Langer also had the stability and the experience of the Australian middle order to fall back on. There is a serious, serious difference between having (Steve Waugh who had something like 50 tests on him at the time) and Allan Border (who had well over 100 by this point) coming in after you than having 3 out of Ian Bell, Ravi Bopara, Paul Collingwood and Prior.
AB was a walking wicket by that Test and Steve Waugh was on the verge of being dropped having not been able to establish himself at 3. Have to ask, did you see the series? The Aussie batting was a mess. This was after AB and Mark Waugh had scored tons at Melbourne. It was amazing how quickly their form deserted them when the WI started bowling well. JL walked into the side right in the middle of a bunch of guys playing terribly with a couple (Taylor, the Waughs) playing for their places.
And thats not even considering the fact that Taylor and Boon were opening at the time that there was enough proven and experienced players in that side to take that risk.

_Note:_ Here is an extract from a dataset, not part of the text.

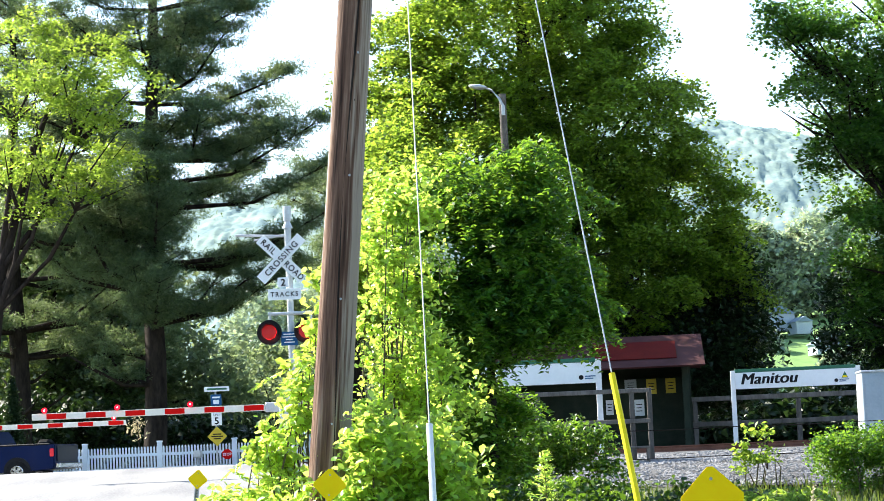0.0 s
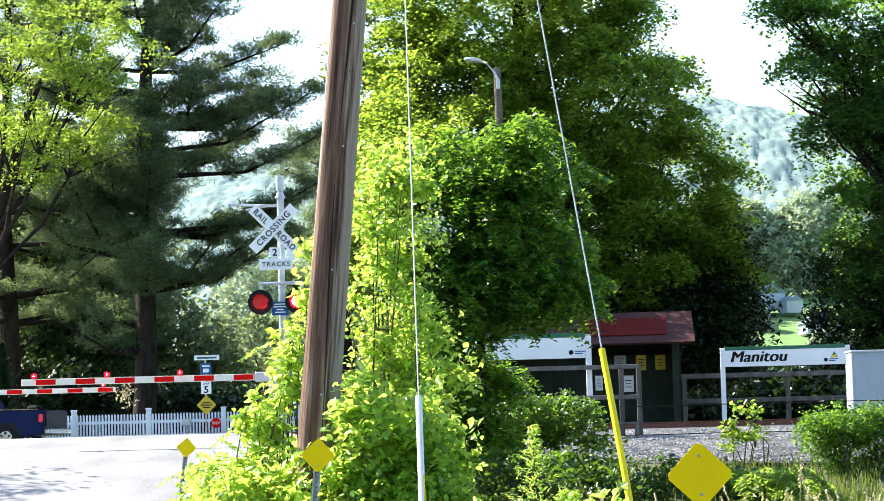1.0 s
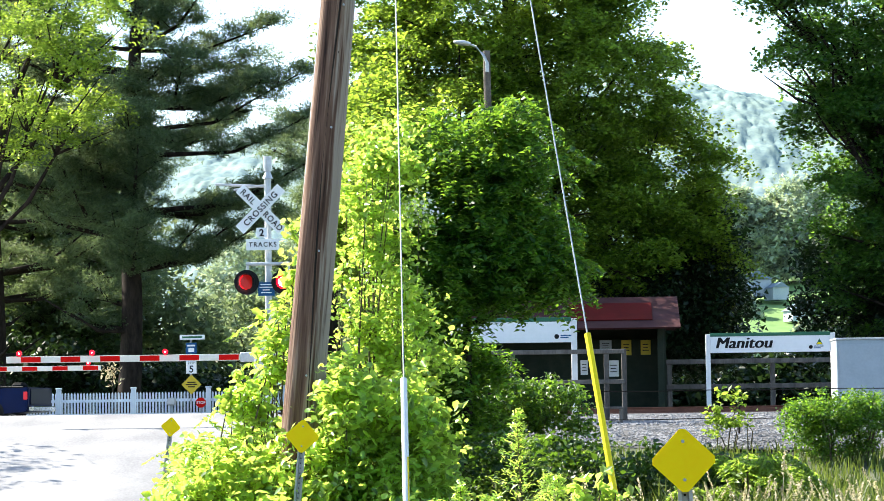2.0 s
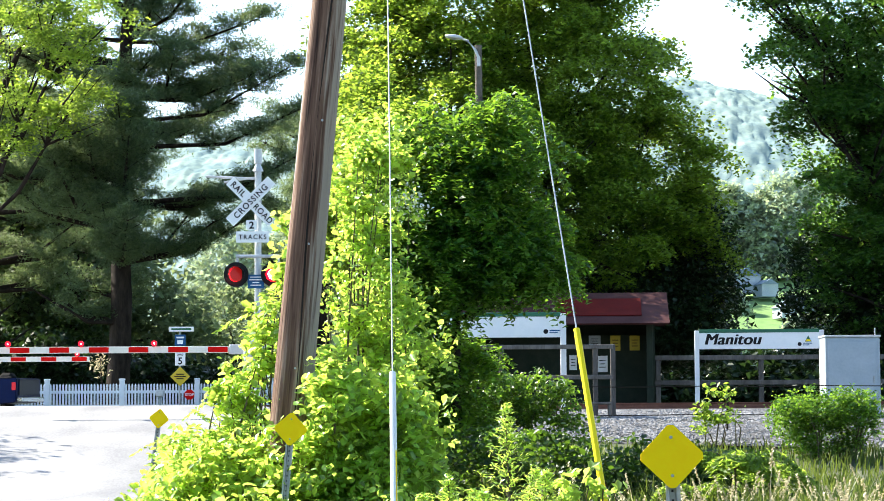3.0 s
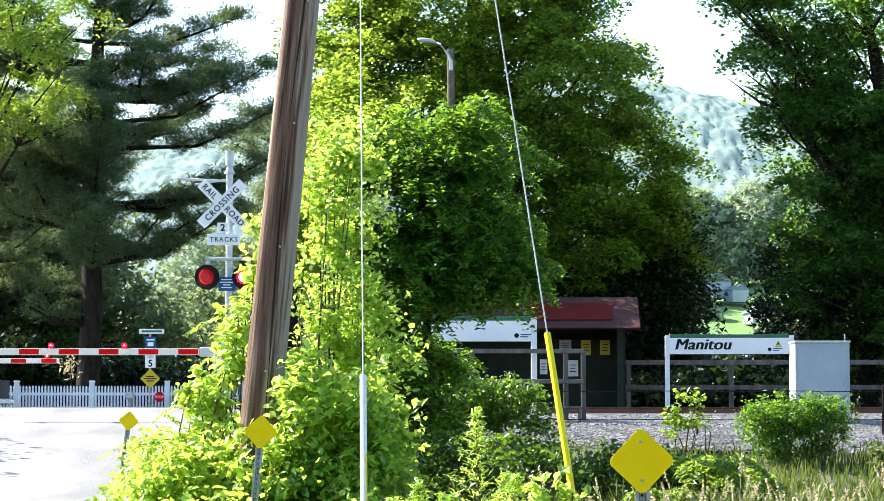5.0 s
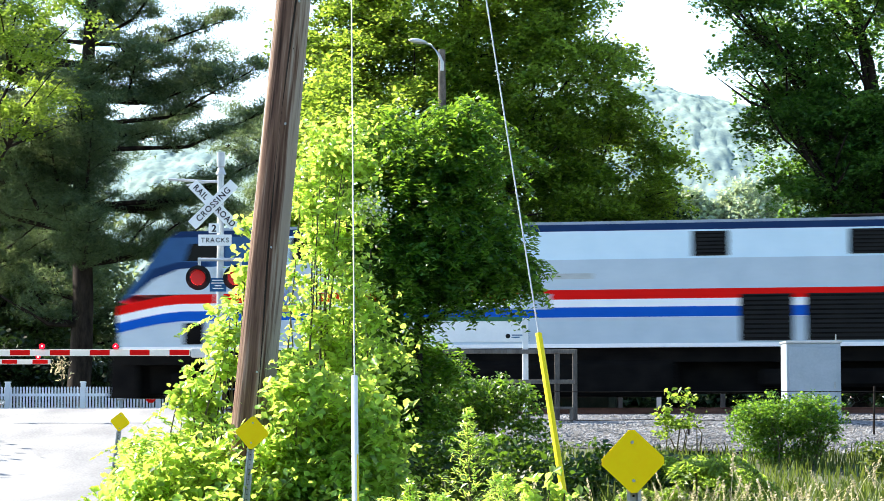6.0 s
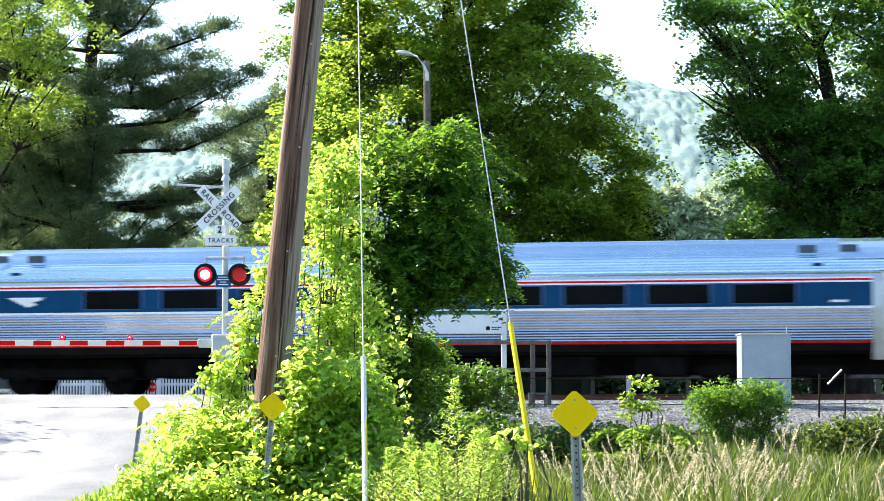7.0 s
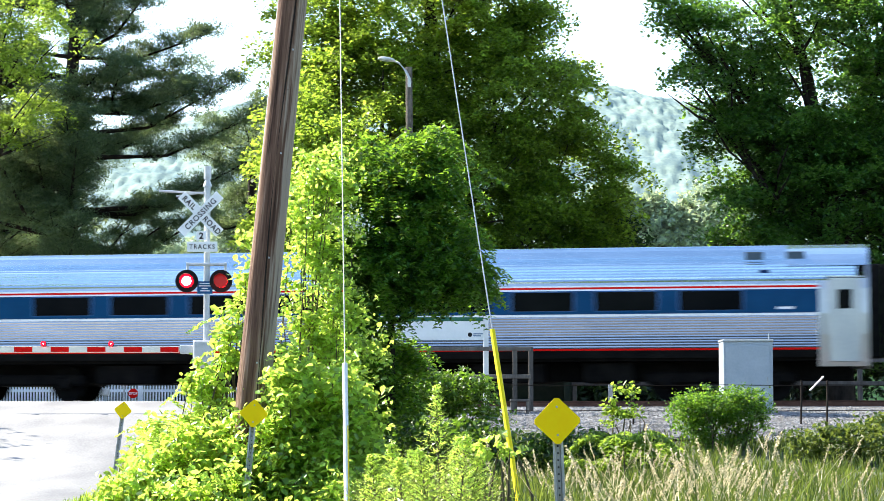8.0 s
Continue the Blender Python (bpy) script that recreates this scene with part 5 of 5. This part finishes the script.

I take it you didn't watch then. Taylor was dropped after the Adelaide Test because he'd barely scored a run. Only Boonie really looked likely to score serious runs against that WI attack.
I'll give you that the experience of the Aussie top order was there but they were absolutely on the back-foot by that Test and JL walked into a very, very unstable top-order. Materially, I don't think there's much difference in terms of pressure that a first-gamer would face walking into that line-up vs the England one for the Oval.